Standard Chartered is to slash 15,000 jobs worldwide and is making a 5.1 billion US dollars (£3.3 billion) cash-call to investors as part of a major overhaul to shore up the group.
The Asian-focused bank announced the staff cuts under plans to make cost savings of 2.9 billion US dollars (£1.9 billion) by 2018.
Details of its revamp came as the group revealed that it swung into a third-quarter pre-tax loss of 139 million US dollars (£90 million), compared with profits of 1.5 billion US dollars a year earlier (£972 million).
Standard Chartered, which is listed in London, said it has already axed around 5,000 jobs so far this year, taking its workforce down to 86,000.
It declined to break down which regions the latest round of job cuts would impact, although the vast majority of its staff are based across Asia, the Middle East and Africa, with only around 2,000 in the UK.
The job losses will be made by 2018, but the group has already started cutting 1,000 senior managers around the world.
Recently-appointed group chief executive Bill Winters admitted that the bank's third quarter performance was "disappointing".
He said: "We have announced a strategy that makes big changes to how we will manage ourselves going forward.
"We will execute as quickly as possible to get through this transition phase, start delivering improved performance, and ensure our people are focused on providing value to our clients across Asia, Africa and the Middle East."
As well as a rights issue to bolster its balance sheet, the group also announced a restructure to shift its operations away from institutional and corporate banking, towards private banking and wealth management.
It has put a number of its operations under review as part of the overhaul.
Shares in the bank fell as much as 6% after the third-quarter figures.
Standard Chartered, which has its headquarters in London but makes three-quarters of its profits in Asia, has been impacted by challenging trading conditions in emerging markets, in particular once-booming China and India.
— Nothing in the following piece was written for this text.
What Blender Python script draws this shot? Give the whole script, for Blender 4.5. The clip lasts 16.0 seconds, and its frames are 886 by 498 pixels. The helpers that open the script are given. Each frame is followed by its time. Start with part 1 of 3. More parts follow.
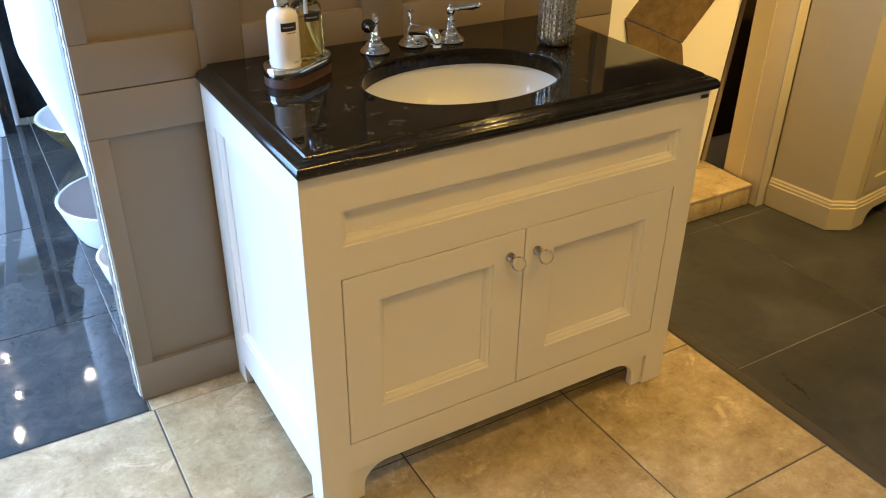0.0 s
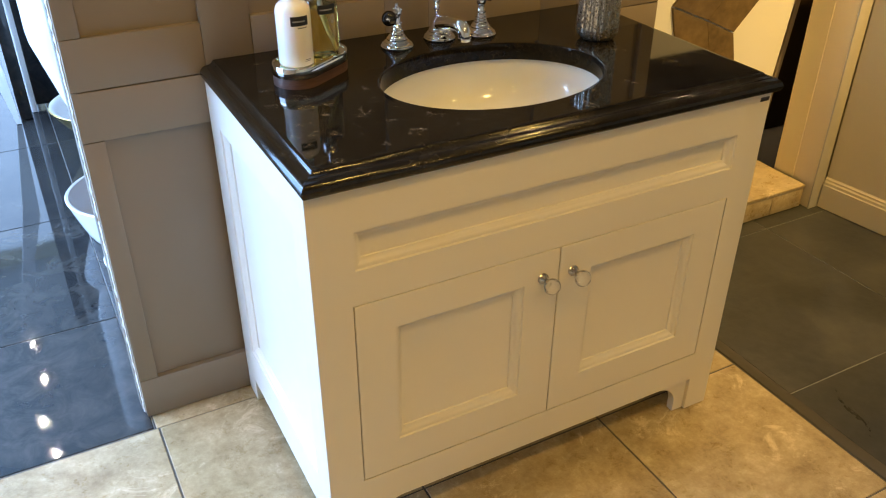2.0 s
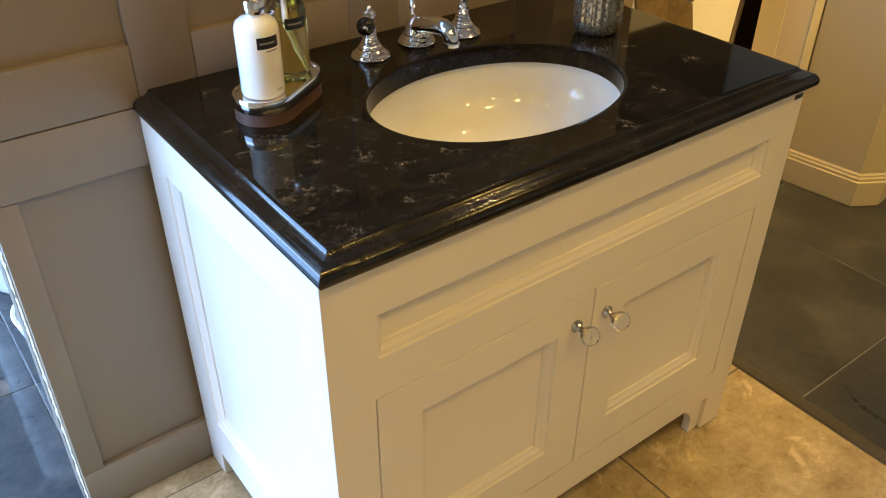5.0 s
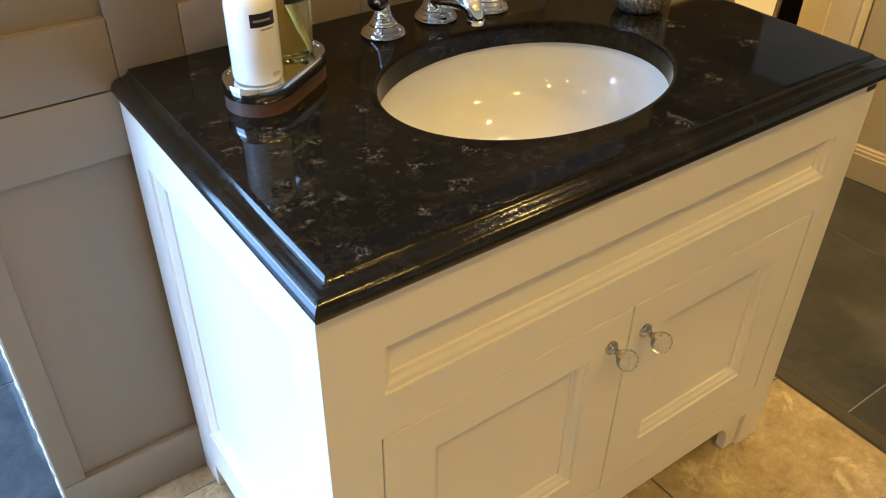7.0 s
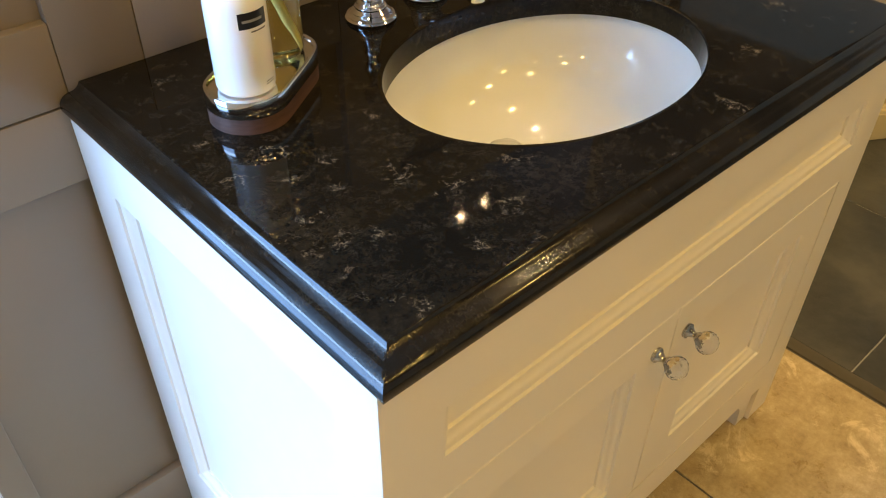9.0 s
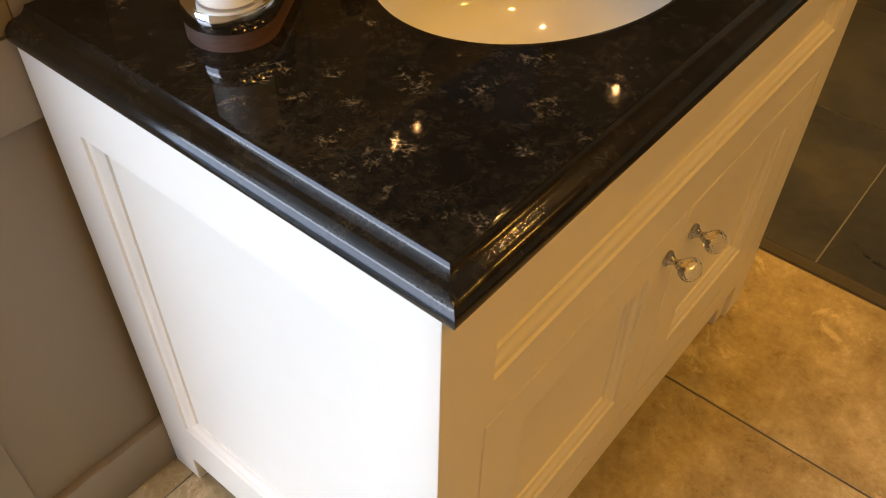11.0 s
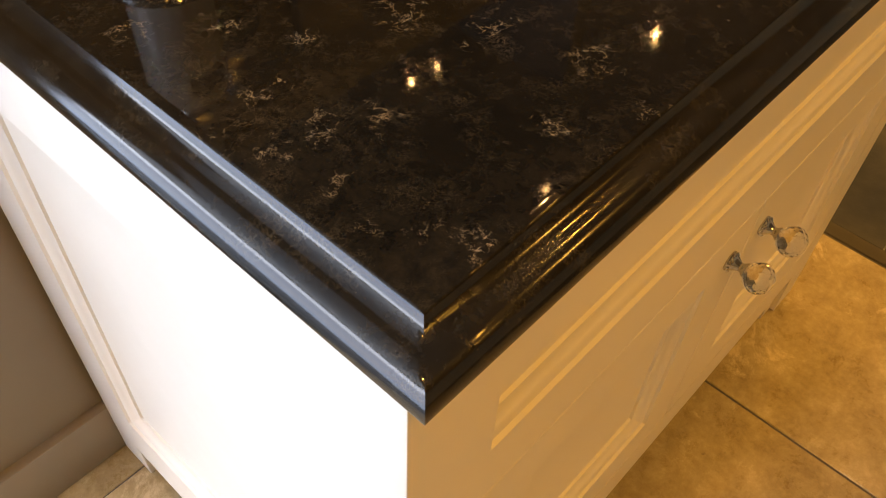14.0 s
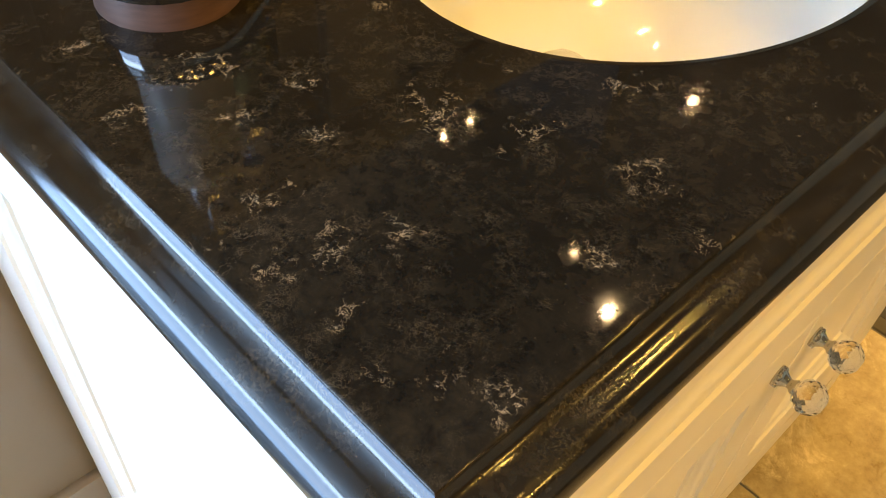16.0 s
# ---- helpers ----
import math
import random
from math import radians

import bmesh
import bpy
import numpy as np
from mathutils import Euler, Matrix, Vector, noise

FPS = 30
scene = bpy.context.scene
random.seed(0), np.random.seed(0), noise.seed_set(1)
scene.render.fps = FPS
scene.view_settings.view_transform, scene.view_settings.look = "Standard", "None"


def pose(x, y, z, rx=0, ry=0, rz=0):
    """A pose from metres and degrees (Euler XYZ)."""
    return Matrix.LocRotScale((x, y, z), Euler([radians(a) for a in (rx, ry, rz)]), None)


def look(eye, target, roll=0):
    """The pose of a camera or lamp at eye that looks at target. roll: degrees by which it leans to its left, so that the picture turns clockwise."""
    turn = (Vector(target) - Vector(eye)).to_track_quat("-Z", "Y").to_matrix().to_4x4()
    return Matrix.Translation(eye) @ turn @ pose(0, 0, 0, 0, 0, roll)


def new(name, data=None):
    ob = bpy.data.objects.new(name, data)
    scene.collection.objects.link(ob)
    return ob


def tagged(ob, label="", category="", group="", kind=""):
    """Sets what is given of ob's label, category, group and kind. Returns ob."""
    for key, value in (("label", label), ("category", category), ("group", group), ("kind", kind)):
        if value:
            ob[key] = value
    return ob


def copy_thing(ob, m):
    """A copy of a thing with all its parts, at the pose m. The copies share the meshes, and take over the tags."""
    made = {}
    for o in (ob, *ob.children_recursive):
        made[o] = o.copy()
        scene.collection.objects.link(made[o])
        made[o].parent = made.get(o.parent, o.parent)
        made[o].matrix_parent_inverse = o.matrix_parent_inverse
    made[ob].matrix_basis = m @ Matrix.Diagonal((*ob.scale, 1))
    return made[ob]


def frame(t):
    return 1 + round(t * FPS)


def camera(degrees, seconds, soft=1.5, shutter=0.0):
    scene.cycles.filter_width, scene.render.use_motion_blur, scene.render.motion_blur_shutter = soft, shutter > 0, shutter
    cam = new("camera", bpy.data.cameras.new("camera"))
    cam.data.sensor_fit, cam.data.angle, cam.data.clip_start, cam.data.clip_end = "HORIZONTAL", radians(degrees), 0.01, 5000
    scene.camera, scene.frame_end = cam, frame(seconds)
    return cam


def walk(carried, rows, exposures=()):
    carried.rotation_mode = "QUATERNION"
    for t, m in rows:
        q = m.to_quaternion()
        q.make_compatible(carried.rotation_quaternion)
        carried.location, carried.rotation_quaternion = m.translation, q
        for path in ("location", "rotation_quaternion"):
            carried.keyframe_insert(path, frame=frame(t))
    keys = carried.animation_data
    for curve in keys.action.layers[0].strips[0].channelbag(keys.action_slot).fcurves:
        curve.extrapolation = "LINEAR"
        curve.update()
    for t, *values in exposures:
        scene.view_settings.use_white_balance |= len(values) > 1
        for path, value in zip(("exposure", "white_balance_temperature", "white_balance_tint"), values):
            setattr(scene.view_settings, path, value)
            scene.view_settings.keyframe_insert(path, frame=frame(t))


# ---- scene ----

Mr Winters, who took over from Peter Sands in June, announced the shake-up having already braced the group for radical changes after delivering a withering assessment of the way the bank was run alongside half-year results in August.
The group said its third-quarter results "highlight a clear need for change" as income fell 18% to 3.7 billion US dollars (£2.4 billion) from 4.5 billion US dollars (£2.9 billion) a year ago.
But the bank insisted the "comprehensive programme of actions" will be enough to reposition and strengthen the group.